Godless Killing Machines
Godzilla, despite the word "God" in his name, is basically a pre-historic fire-breathing bear that was awakened by hydrogen bomb tests in the Pacific and who periodically destroys Tokyo and rampages through the Japanese countryside. He must be the ancestor of the polar bear because he can swim. Occasionally he battles other gigantic monsters, Ultraman and the Power Rangers, Rodan (the monster, not the sculptor), Mothra, and any other monster that can be made out of soup cans, discarded hubcaps and $12 (187,000,000 yen) worth of remnants from Hiroko's House of Fabric.
Godzilla is the mascot for the Veterans' Day holiday celebrated in America.Episode #500
The name "Godzilla" is the conjunction of two words, "God" and "zilla" which, in American, translates to "God" and "zealot" or "God zealot" which is just another way of saying "terrorist" or in Godzilla's case, "bearrorist".
During Japan's attempts in World War II to conquer America, they bred Bears and Lizards together, creating Godzilla. After a series of failed attempts to control him, Godzilla was put in the one thing bears can't get out of, water. When the Japanese were nuked to oblivion by h-bombs, the explosions caused Godzilla to gain Polar Bear like swimming powers. aw yeah
From The Gut
Godzilla was created, not by American bomb testing, but by the French and their bomb testing. The Blame America Firsters were quick to point fingers at America, but Stephen Colbert knows the truth. He knows it in his gut. And nucular weapons are probably the only thing that will actually kill Godzilla, so we need to build more, just in case. If we have any left over after Godzilla is dead, we can use them on all the other bears that are terrorizing the world.
Godzilla is currently concentrating on Japan but time will tell if Godzilla will decide to destroy the west coast of America (not that America hasn't been expecting him since Jurassic Park III).
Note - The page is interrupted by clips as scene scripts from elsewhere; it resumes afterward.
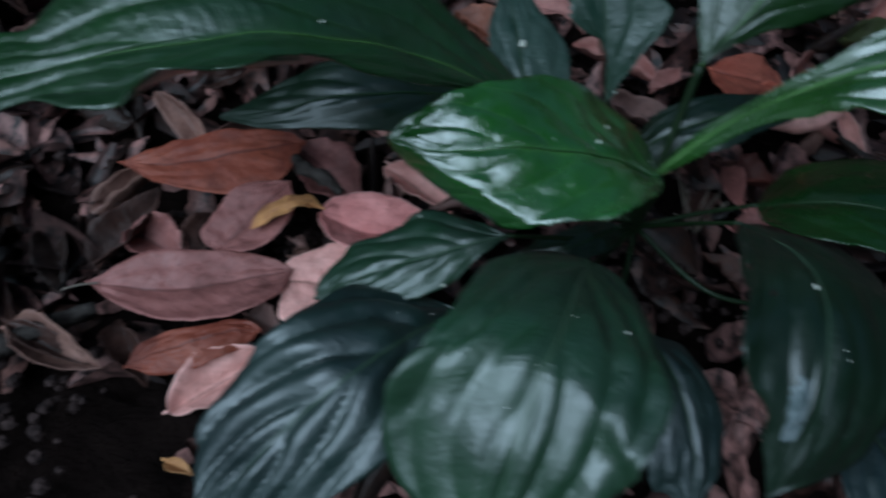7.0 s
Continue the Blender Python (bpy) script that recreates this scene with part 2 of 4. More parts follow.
DEAD = {
    "rose": dead_leaf_material("rose_brown_leaf", (0.205, 0.0714, 0.0627), (0.295, 0.1105, 0.0982), (0.0950, 0.0310, 0.0265), 0.08),
    "pink": dead_leaf_material("pink_dry_leaf", (0.70, 0.225, 0.205), (0.85, 0.335, 0.305), (0.42, 0.1224, 0.1113), 0.05),
    "dullpink": dead_leaf_material("dull_pink_leaf", (0.3570, 0.1289, 0.1095), (0.4634, 0.2028, 0.1720), (0.1781, 0.0641, 0.0555)),
    "palepink": dead_leaf_material("pale_pink_leaf", (0.58, 0.255, 0.220), (0.70, 0.345, 0.300), (0.2867, 0.1245, 0.1021), 0.08),
    "rust": dead_leaf_material("rust_leaf", (0.175, 0.0360, 0.0215), (0.245, 0.0600, 0.0350), (0.0800, 0.0175, 0.0125), 0.1),
    "orange": dead_leaf_material("orange_leaf", (0.54, 0.115, 0.070), (0.62, 0.165, 0.105), (0.2300, 0.0480, 0.0320)),
    "redorange": dead_leaf_material("red_orange_leaf", (0.1453, 0.0290, 0.0169), (0.1816, 0.0446, 0.0256), (0.0688, 0.0148, 0.0104)),
    "red": dead_leaf_material("red_leaf", (0.0949, 0.0224, 0.0169), (0.1344, 0.0374, 0.0279), (0.0445, 0.0124, 0.0104)),
    "russet": dead_leaf_material("russet_leaf", (0.1156, 0.0353, 0.0214), (0.1773, 0.0592, 0.0367), (0.0531, 0.0178, 0.0121)),
    "brown": dead_leaf_material("brown_leaf", (0.0408, 0.0180, 0.0138), (0.0765, 0.0331, 0.0256), (0.0169, 0.0075, 0.0059)),
    "palebrown": dead_leaf_material("pale_brown_leaf", (0.1597, 0.0753, 0.0602), (0.2723, 0.1385, 0.1083), (0.0676, 0.0326, 0.0261)),
    "dark": dead_leaf_material("dark_brown_leaf", (0.0154, 0.0083, 0.0061), (0.0313, 0.0160, 0.0124), (0.0066, 0.0033, 0.0034)),
    "mauve": dead_leaf_material("mauve_leaf", (0.1597, 0.0844, 0.0748), (0.2545, 0.1324, 0.1136), (0.0690, 0.0349, 0.0312)),
    "ochre": dead_leaf_material("ochre_leaf", (0.36, 0.150, 0.052), (0.48, 0.225, 0.090), (0.2100, 0.0700, 0.0400)),
    "olive": dead_leaf_material("olive_leaf", (0.0471, 0.0598, 0.0183), (0.0751, 0.0822, 0.0295), (0.0275, 0.0290, 0.0095)),
}


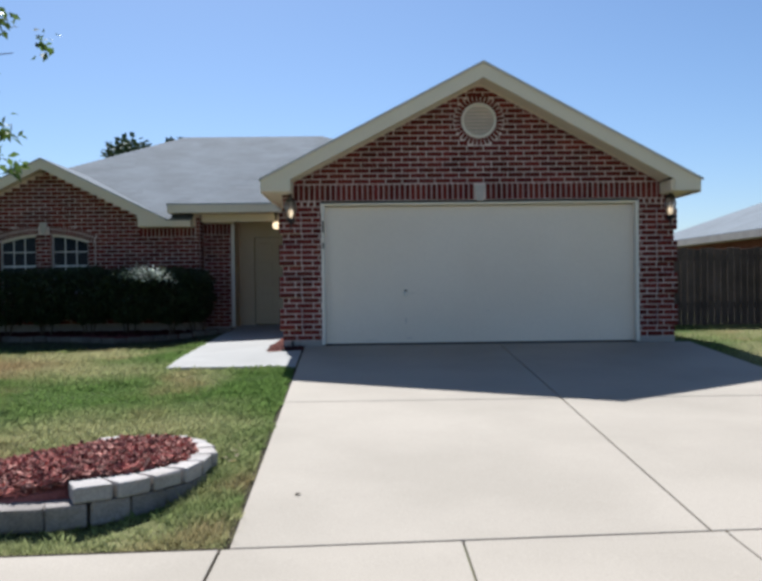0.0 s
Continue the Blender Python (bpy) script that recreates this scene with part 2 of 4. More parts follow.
def box(bm, x0, x1, y0, y1, z0, z1, bevel=0.0):
    vs = [bm.verts.new((x, y, z)) for x in (x0, x1) for y in (y0, y1) for z in (z0, z1)]
    fs = [bm.faces.new([vs[i] for i in q]) for q in ((0, 1, 3, 2), (4, 6, 7, 5), (0, 4, 5, 1), (2, 3, 7, 6), (0, 2, 6, 4), (1, 5, 7, 3))]
    if bevel:
        es = list({e for f in fs for e in f.edges})
        bmesh.ops.bevel(bm, geom=es, offset=bevel, segments=2, affect="EDGES", profile=0.5)
    return bm


def boxed(*a, **k):
    return box(bmesh.new(), *a, **k)


def extrude_xz(bm, pts, y0, y1):
    """A prism: the polygon of (x, z) points between the planes y0 and y1."""
    a = [bm.verts.new((x, y0, z)) for x, z in pts]
    b = [bm.verts.new((x, y1, z)) for x, z in pts]
    bm.faces.new(a)
    bm.faces.new(b[::-1])
    for i in range(len(pts)):
        j = (i + 1) % len(pts)
        bm.faces.new((a[i], b[i], b[j], a[j]))
    return bm


def extrude_xy(bm, pts, low, high):
    """A slab: the polygon of (x, y) points with its top on high(x, y) and its underside on low(x, y)."""
    a = [bm.verts.new((x, y, low(x, y))) for x, y in pts]
    b = [bm.verts.new((x, y, high(x, y))) for x, y in pts]
    bm.faces.new(a[::-1])
    bm.faces.new(b)
    for i in range(len(pts)):
        j = (i + 1) % len(pts)
        bm.faces.new((a[i], a[j], b[j], b[i]))
    return bm


def lathe(bm, profile, seg=20, cx=0.0, cy=0.0):
    rings = []
    for r, z in profile:
        rings.append([bm.verts.new((cx + r * math.cos(2 * math.pi * i / seg), cy + r * math.sin(2 * math.pi * i / seg), z)) for i in range(seg)])
    for a, b in zip(rings, rings[1:]):
        for i in range(seg):
            bm.faces.new((a[i], a[(i + 1) % seg], b[(i + 1) % seg], b[i]))
    for ring in (rings[0], rings[-1]):
        bm.faces.new(ring)
    return bm


def tube(bm, pts, radii, seg=8):
    rings = []
    for k, p in enumerate(pts):
        p = Vector(p)
        d = (Vector(pts[min(k + 1, len(pts) - 1)]) - Vector(pts[max(k - 1, 0)])).normalized()
        u = d.orthogonal().normalized()
        v = d.cross(u)
        rings.append([bm.verts.new(p + radii[k] * (math.cos(2 * math.pi * i / seg) * u + math.sin(2 * math.pi * i / seg) * v)) for i in range(seg)])
    for a, b in zip(rings, rings[1:]):
        best = min(range(seg), key=lambda s: (a[0].co - b[s].co).length)
        for i in range(seg):
            bm.faces.new((a[i], a[(i + 1) % seg], b[(i + 1 + best) % seg], b[(i + best) % seg]))
    for ring in (rings[0], rings[-1]):
        bm.faces.new(ring)
    return bm


def smooth(ob):
    ob.data.polygons.foreach_set("use_smooth", [True] * len(ob.data.polygons))
    return ob


def joined(name, verts, faces, mat):
    me = bpy.data.meshes.new(name)
    me.from_pydata(verts, [], faces)
    me.update()
    me.materials.append(mat)
    return me


# ---- the ground's shape ----
def gz(x, y):
    steps = [-60, -14, -9.7, -8.3, -1.9, 0, 2.2, 5.2, 40]
    drive = float(np.interp(y, steps, [-0.78, -0.74, -0.62, -0.575, -0.145, -0.018, -0.035, 0.04, 0.04]))
    lawn = float(np.interp(y, steps, [-0.78, -0.74, -0.62, -0.575, -0.145, -0.108, -0.085, 0.04, 0.04]))
    side = min(1.0, max(0.0, (-0.7 - x) / 1.3))      # the lawn lies lower than the drive beside the garage
    return drive + (lawn - drive) * side


def lawn_z(x, y):
    """The turf: it sinks towards the hedge and round the raised bed."""
    sink = float(np.interp(y, [-4, 0, 2.2, 3.3, 5.2], [0, 0.05, 0.105, 0.095, 0.085])) * min(1.0, max(0.0, (-2.25 - x) / 0.9))
    dip = float(np.interp(y, [-8.2, -7.9, -6.2, -5.3], [0, 0.075, 0.05, 0])) * min(1.0, max(0.0, (-0.5 - x) / 0.3))
    return gz(x, y) - 0.035 - sink - dip


# ---- the house: sizes ----
APEX, RISE = 2.48, 0.513           # middle of the garage gable, slope of the roofs
G0, G1 = -0.605, 5.52              # garage front wall
OPEN_W, OPEN_H = 4.966, 2.2        # brick opening of the garage door
COURSE, PITCH, JOINT = 0.083, 0.254, 0.012
BASE = 0.075                       # top of the concrete footing
WING_Y, WING0, WING1 = 4.92, -9.35, -2.83
WING_APEX = -6.065


def garage_top(x):
    return 4.05 - (0.512 if x < APEX else 0.536) * abs(x - APEX)


def wing_top(x):
    return max(2.12, 3.41 - 0.5 * abs(x - WING_APEX))


house = holder("house", "single-storey red brick house with cream trim and grey shingle roof", "house")

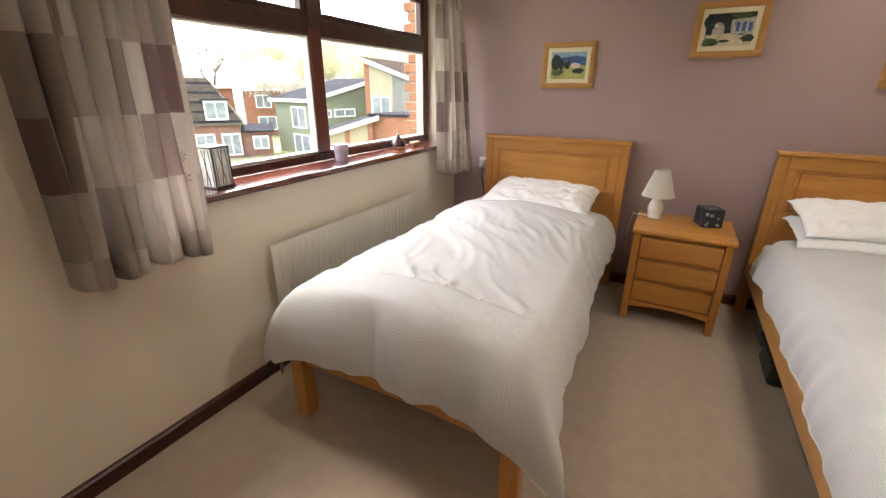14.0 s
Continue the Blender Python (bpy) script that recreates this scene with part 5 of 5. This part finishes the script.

It would be good if he started in California since they love bears, but after he's through there, America will kick his ass. Try crushing tanks made out of AMERICAN steel (made in china), big guy, and you might find out we don't cave so easily.
- PETA hates Godzilla.
- Godzilla is expected to join the Colbear during the Bear uprising of 2012, bringing with him Rodan, Mothra and King Ghidorah.
- Godzilla calls dibs on Pearl Harbor.
- Godzilla has no balls.
- Stephen has balls the size of Godzilla's balls, if Godzilla had balls.
- Godzilla got his ass kicked by American icon, King Kong.
- Stephen once speculated who would win in a fight, Godzilla or Jesus, we all know who won.